### To do
Only the lines from the one with "3. This part finishes the script." through the one with "-26.2, 0.3, 0.3)]" are to be restated, word for word, with both of them included.

### Material for this task
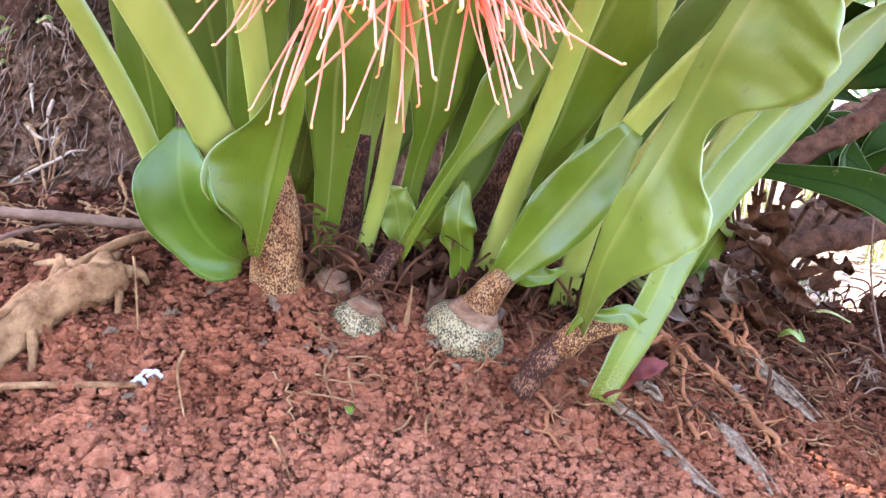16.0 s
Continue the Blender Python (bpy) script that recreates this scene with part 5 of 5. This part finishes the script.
for i in range(250):
    zone = rng.random()
    if zone < 0.32:
        x, y = rng.uniform(0.02, 0.30), rng.uniform(0.52, 0.66)
        up, size = rng.uniform(0.002, 0.075) * min(1.0, (y - 0.50) * 12), rng.uniform(0.018, 0.045)
    elif zone < 0.8:
        x, y = rng.uniform(-0.28, 0.06), rng.uniform(0.515, 0.64)
        up, size = rng.uniform(0.002, 0.035), rng.uniform(0.02, 0.05)
    else:
        x, y = rng.uniform(-0.09, 0.20), rng.uniform(0.46, 0.56)
        up, size = rng.uniform(0.003, 0.014), rng.uniform(0.012, 0.03)
    g = Geo()
    dead_leaf(g, Vector((0, 0, 0)), size)
    o = part("dead_leaf", g, M_DEAD)
    o.location = on_ground(x, y, up)
    tagged(o, "curled dry brown leaf in the litter", "leaf", "dead leaves under the clump")
for x, y, s in ((-0.339, 0.507, 0.013), (-0.391, 0.470, 0.012), (-0.398, 0.453, 0.011), (-0.269, 0.473, 0.013), (-0.297, 0.515, 0.015), (-0.238, 0.498, 0.010), (-0.187, 0.464, 0.014), (-0.143, 0.472, 0.014), (-0.146, 0.424, 0.010), (-0.391, 0.415, 0.008), (-0.224, 0.490, 0.012), (-0.279, 0.475, 0.010), (-0.195, 0.480, 0.020), (-0.20, 0.49, 0.016), (-0.305, 0.478, 0.012), (-0.262, 0.478, 0.014), (-0.36, 0.49, 0.02), (-0.30, 0.50, 0.022), (-0.375, 0.44, 0.014), (-0.20, 0.478, 0.016), (-0.15, 0.468, 0.014), (-0.17, 0.475, 0.022), (-0.39, 0.47, 0.012), (-0.245, 0.55, 0.03), (-0.258, 0.545, 0.02), (-0.12, 0.43, 0.008), (-0.365, 0.415, 0.008)):
    g = Geo()
    dead_leaf(g, Vector((0, 0, 0)), s * 0.75)
    o = part("dead_leaf", g, M_SCRAP)
    o.location = on_ground(x, y, 0.006)
    tagged(o, "small pale dry leaf scrap on the soil", "leaf", "leaf scraps on the soil")
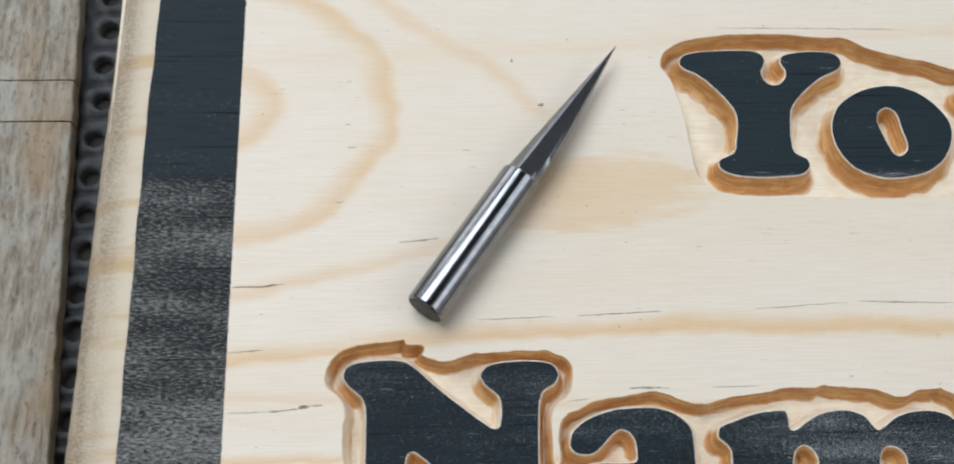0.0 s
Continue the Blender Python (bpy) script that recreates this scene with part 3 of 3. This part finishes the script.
# Resin streaks and checks in the grain: from x, to x, height there, height at the far end, thickness.
STREAKS = [(42.3, 56.0, 19.6, 19.9, 0.16), (59.8, 75.0, 20.0, 20.6, 0.22), (91.5, 108.5, 20.8, 21.7, 0.14), (110.0, 129.0, 21.9, 21.2, 0.2),
           (131.0, 141.0, 18.9, 18.6, 0.22), (157.0, 166.0, 17.6, 17.2, 0.34), (-0.0, 6.2, 14.4, 14.9, 0.2), (7.0, 13.0, 4.2, 4.6, 0.30),
           (12.2, 14.2, 4.8, 4.9, 0.7), (0.5, 7.0, 4.1, 4.2, 0.14), (14.0, 16.6, 5.0, 5.2, 0.26), (9.3, 11.2, -8.7, -8.6, 0.6), (11.5, 14.0, -8.6, -8.6, 0.2), (14.2, 18.1, -8.6, -8.4, 0.55),
           (0.2, 8.0, 26.1, 26.3, 0.3), (5.0, 9.4, 26.1, 26.7, 0.34), (29.0, 36.4, 34.1, 34.8, 0.22), (91.0, 129.0, 78.1, 77.7, 0.16),
           (68.0, 75.0, 7.1, 6.9, 0.36), (82.2, 90.5, 6.9, 7.0, 0.13), (57.3, 61.2, 4.9, 5.4, 0.13), (135.5, 150.0, 17.8, 17.6, 0.13)]
SPOTS = [(55.8, 61.4, 1.3, 0.7), (50.7, 70.8, 0.4, 1.3), (67.2, 17.8, 0.5, 0.4), (71.0, 19.0, 0.3, 0.3), (153.5, -17.5, 2.2, 0.6),
         (133.0, 22.0, 1.6, 0.2), (131.5, 16.0, 0.8, 0.2), (20.0, 57.6, 1.2, 0.16), (20.6, 52.7, 1.6, 0.16), (21.6, 63.0, 1.3, 0.14), (18.5, 41.9, 1.6, 0.18), (41.6, 52.0, 1.4, 0.16), (42.6, 48.7, 1.1, 0.14), (19.8, 66.5, 1.2, 0.12),
         (133.6, 19.9, 0.9, 0.25), (134.8, 19.6, 0.7, 0.2), (135.6, 20.0, 0.6, 0.2), (66.8, -34.4, 0.5, 0.4), (105.4, -33.7, 4.0, 0.2), (18.4, -26.2, 0.3, 0.3)]


def sliver(xa, xb, ya, yb, thick, seed):
    n = max(6, int(abs(xb - xa) / 0.3))
    verts, faces = [], []
    for i in range(n + 1):
        u = i / n
        x = xa + (xb - xa) * u
        y = ya + (yb - ya) * u + 0.16 * noise.noise((x * 0.4, seed, 0)) + 0.06 * noise.noise((x * 2.0, seed, 0))
        w = thick / 2 * (4 * u * (1 - u)) ** 0.5 * max(0.12, 0.75 + 0.9 * noise.noise((x * 0.9, seed, 4))) + 0.01
        verts += [(x * MM, (y - w) * MM, 0.008 * MM), (x * MM, (y + w) * MM, 0.008 * MM)]
        if i:
            k = 2 * i
            faces.append((k - 2, k, k + 1, k - 1))
    return verts, faces


for i, s in enumerate(STREAKS):
    raw("resin_streak", *sliver(*s, i * 3.1), RESIN, sign)
for i, (x, y, w, h) in enumerate(SPOTS):
    raw("resin_streak", *sliver(x - w / 2, x + w / 2, y, y + 0.1, h, i * 5.3), RESIN, sign)


def chip(x, y, w, h, seed, base=0.0):
    n = 12
    verts = [(x * MM, y * MM, (base + 0.16) * MM)]
    for r, z in ((0.6, 0.14), (1.0, 0.0)):
        for i in range(n):
            a = 2 * math.pi * i / n
            k = r * (1 + 0.5 * noise.noise((math.cos(a) * 1.5, math.sin(a) * 1.5, seed)))
            verts.append(((x + w * k * math.cos(a)) * MM, (y + h * k * math.sin(a)) * MM, (base + z) * MM))
    faces = [(0, 1 + i, 1 + (i + 1) % n) for i in range(n)]
    faces += [(1 + i, 1 + n + i, 1 + n + (i + 1) % n, 1 + (i + 1) % n) for i in range(n)]
    return verts, faces


raw("paint_chip", *chip(23.45, -9.9, 0.5, 0.75, 2.0), FLAKE, sign, "pale chip in the black paint")
raw("torn_lump", *chip(33.6, -6.2, 1.1, 0.45, 6.0, -3.62), SPLINTER, sign, "scorched lump of torn wood on the pocket floor", True)
raw("torn_lump", *chip(32.6, -5.5, 0.5, 0.3, 9.0, -3.62), SPLINTER, sign, "scorched lump of torn wood on the pocket floor", True)


def fibre(x, y, angle, length, seed):
    """A curled splinter of wood left standing on a cut edge."""
    n, side = 7, 5
    verts, faces = [], []
    for i in range(n + 1):
        u = i / n
        a = radians(angle) + 1.3 * u * noise.noise((seed, u, 0))
        cx, cy = x + length * u * math.cos(a), y + length * u * math.sin(a)
        cz = 0.05 + 0.35 * u * noise.noise((seed, 3.0, u))
        w = 0.075 * (1 - 0.8 * u)
        for k in range(side):
            b = 2 * math.pi * k / side
            verts.append(((cx - w * math.cos(b) * math.sin(a)) * MM, (cy + w * math.cos(b) * math.cos(a)) * MM, (cz + w * math.sin(b)) * MM))
        if i:
            for k in range(side):
                t = (k + 1) % side
                faces.append(((i - 1) * side + k, (i - 1) * side + t, i * side + t, i * side + k))
    return verts, faces


for i, (x, y, a, l) in enumerate([(38.2, 11.9, -50, 0.9), (39.4, 12.2, -110, 0.7), (40.9, 12.5, -70, 0.5), (80.6, 4.3, 200, 2.0), (81.6, 4.0, 215, 1.6), (82.2, 3.4, 190, 1.3),
                                  (94.2, -5.4, 170, 0.9), (94.0, -6.6, 190, 0.7), (95.2, -15.4, 160, 1.0), (52.3, -18.2, -80, 0.9), (51.2, -18.9, -60, 0.7), (17.5, -16.0, 220, 0.8),
                                  (58.0, 8.4, -70, 1.0), (122.0, 6.6, 60, 0.7), (33.0, 15.0, 40, 0.6), (49.0, 14.0, 85, 0.5)]):
    raw("splinter", *fibre(x, y, a, l, i * 2.7), SPLINTER, sign)

# ---------- router bit ----------
BIT_R = 3.6
bit = empty("router_bit", "polished steel tapered engraving router bit lying on the sign", "router bit")
TAIL, NOSE = Vector((33.48, 20.34, BIT_R)), Vector((70.21, 71.91, BIT_R))
SHANK = 30.0
axis = (NOSE - TAIL)
LENGTH = axis.length
bit.matrix_world = pose(TAIL.x * MM, TAIL.y * MM, BIT_R * MM, 0, 0, math.degrees(math.atan2(axis.y, axis.x)))


def lathe(rows, seg=64):
    verts, faces = [], []
    for x, r in rows:
        for s in range(seg):
            a = 2 * math.pi * s / seg
            verts.append((x * MM, r * math.cos(a) * MM, r * math.sin(a) * MM))
    for i in range(len(rows) - 1):
        for s in range(seg):
            t = (s + 1) % seg
            faces.append((i * seg + s, (i + 1) * seg + s, (i + 1) * seg + t, i * seg + t))
    faces.append(tuple(range(seg)))
    faces.append(tuple((len(rows) - 1) * seg + s for s in range(seg))[::-1])
    return verts, faces


# End face near black: its shade and dark reflection are put into the colour.
raw("end_face", *lathe([(-0.06, BIT_R - 0.46), (0.0, BIT_R - 0.36), (0.05, BIT_R - 0.36)]), plain("shaded_carbide", (0.03, 0.029, 0.028), 0.5, 0.4, 0.8), bit, "dull dark sawn end of the shank")
raw("shank", *lathe([(0.02, BIT_R - 0.34), (0.1, BIT_R - 0.2), (0.28, BIT_R - 0.04), (0.4, BIT_R), (SHANK - 0.1, BIT_R), (SHANK, BIT_R - 0.05)]), CARBIDE, bit, "polished cylindrical shank")


def ground_tip():
    """A cone ground on four flats, two of which meet in a ridge on top."""
    flats = [radians(a) for a in (200.0, 352.0, 42.0, 88.0)]
    half, steps = math.acos(0.80 / 1.22), 5
    angles = sorted({round((f + half * k / steps) % (2 * math.pi), 6) for f in flats for k in range(-steps, steps + 1)} | {round(radians(a), 6) for a in (5.0, 112.5, 257.5)})
    rows = [0.0, 0.02, 0.04, 0.07, 0.10, 0.14, 0.18, 0.4, 0.7, 1.0]
    seg = len(angles)
    verts, faces = [], []
    for u in rows:
        x = SHANK + (LENGTH - SHANK) * u
        for a in angles:
            r = BIT_R * min(1.0, 1.22 * (1 - u) + 0.02)
            for f in flats:
                c = math.cos(a - f)
                if c > 0.05:
                    r = min(r, BIT_R * (0.80 * (1 - u) + 0.013) / c)
            verts.append((x * MM, r * math.sin(a) * MM, r * math.cos(a) * MM))
    for i in range(len(rows) - 1):
        for s in range(seg):
            t = (s + 1) % seg
            faces.append((i * seg + s, i * seg + t, (i + 1) * seg + t, (i + 1) * seg + s))
    faces.append(tuple(range(seg))[::-1])
    faces.append(tuple((len(rows) - 1) * seg + s for s in range(seg)))
    return verts, faces


raw("tapered_tip", *ground_tip(), GROUND, bit, "tapered tip ground with flat facets")
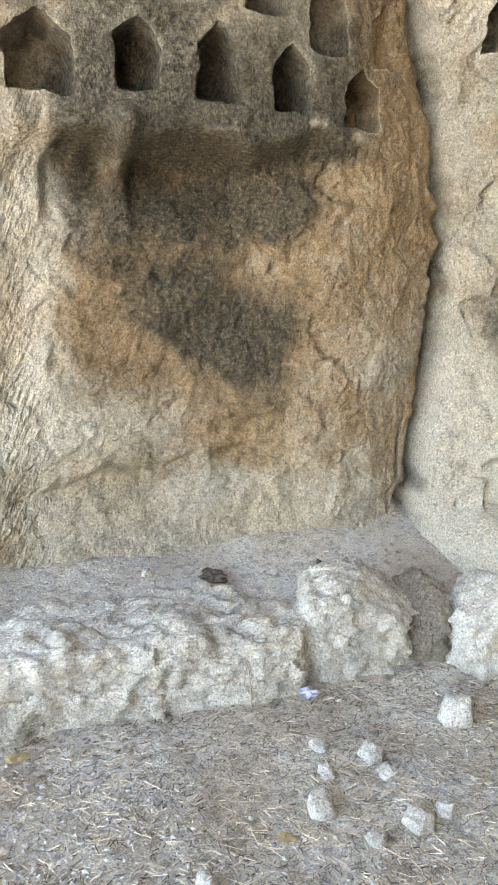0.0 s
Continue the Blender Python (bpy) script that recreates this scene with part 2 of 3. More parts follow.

### Task result
Continue the Blender Python (bpy) script that recreates this scene with part 3 of 3. This part finishes the script.
# Resin streaks and checks in the grain: from x, to x, height there, height at the far end, thickness.
STREAKS = [(42.3, 56.0, 19.6, 19.9, 0.16), (59.8, 75.0, 20.0, 20.6, 0.22), (91.5, 108.5, 20.8, 21.7, 0.14), (110.0, 129.0, 21.9, 21.2, 0.2),
           (131.0, 141.0, 18.9, 18.6, 0.22), (157.0, 166.0, 17.6, 17.2, 0.34), (-0.0, 6.2, 14.4, 14.9, 0.2), (7.0, 13.0, 4.2, 4.6, 0.30),
           (12.2, 14.2, 4.8, 4.9, 0.7), (0.5, 7.0, 4.1, 4.2, 0.14), (14.0, 16.6, 5.0, 5.2, 0.26), (9.3, 11.2, -8.7, -8.6, 0.6), (11.5, 14.0, -8.6, -8.6, 0.2), (14.2, 18.1, -8.6, -8.4, 0.55),
           (0.2, 8.0, 26.1, 26.3, 0.3), (5.0, 9.4, 26.1, 26.7, 0.34), (29.0, 36.4, 34.1, 34.8, 0.22), (91.0, 129.0, 78.1, 77.7, 0.16),
           (68.0, 75.0, 7.1, 6.9, 0.36), (82.2, 90.5, 6.9, 7.0, 0.13), (57.3, 61.2, 4.9, 5.4, 0.13), (135.5, 150.0, 17.8, 17.6, 0.13)]
SPOTS = [(55.8, 61.4, 1.3, 0.7), (50.7, 70.8, 0.4, 1.3), (67.2, 17.8, 0.5, 0.4), (71.0, 19.0, 0.3, 0.3), (153.5, -17.5, 2.2, 0.6),
         (133.0, 22.0, 1.6, 0.2), (131.5, 16.0, 0.8, 0.2), (20.0, 57.6, 1.2, 0.16), (20.6, 52.7, 1.6, 0.16), (21.6, 63.0, 1.3, 0.14), (18.5, 41.9, 1.6, 0.18), (41.6, 52.0, 1.4, 0.16), (42.6, 48.7, 1.1, 0.14), (19.8, 66.5, 1.2, 0.12),
         (133.6, 19.9, 0.9, 0.25), (134.8, 19.6, 0.7, 0.2), (135.6, 20.0, 0.6, 0.2), (66.8, -34.4, 0.5, 0.4), (105.4, -33.7, 4.0, 0.2), (18.4, -26.2, 0.3, 0.3)]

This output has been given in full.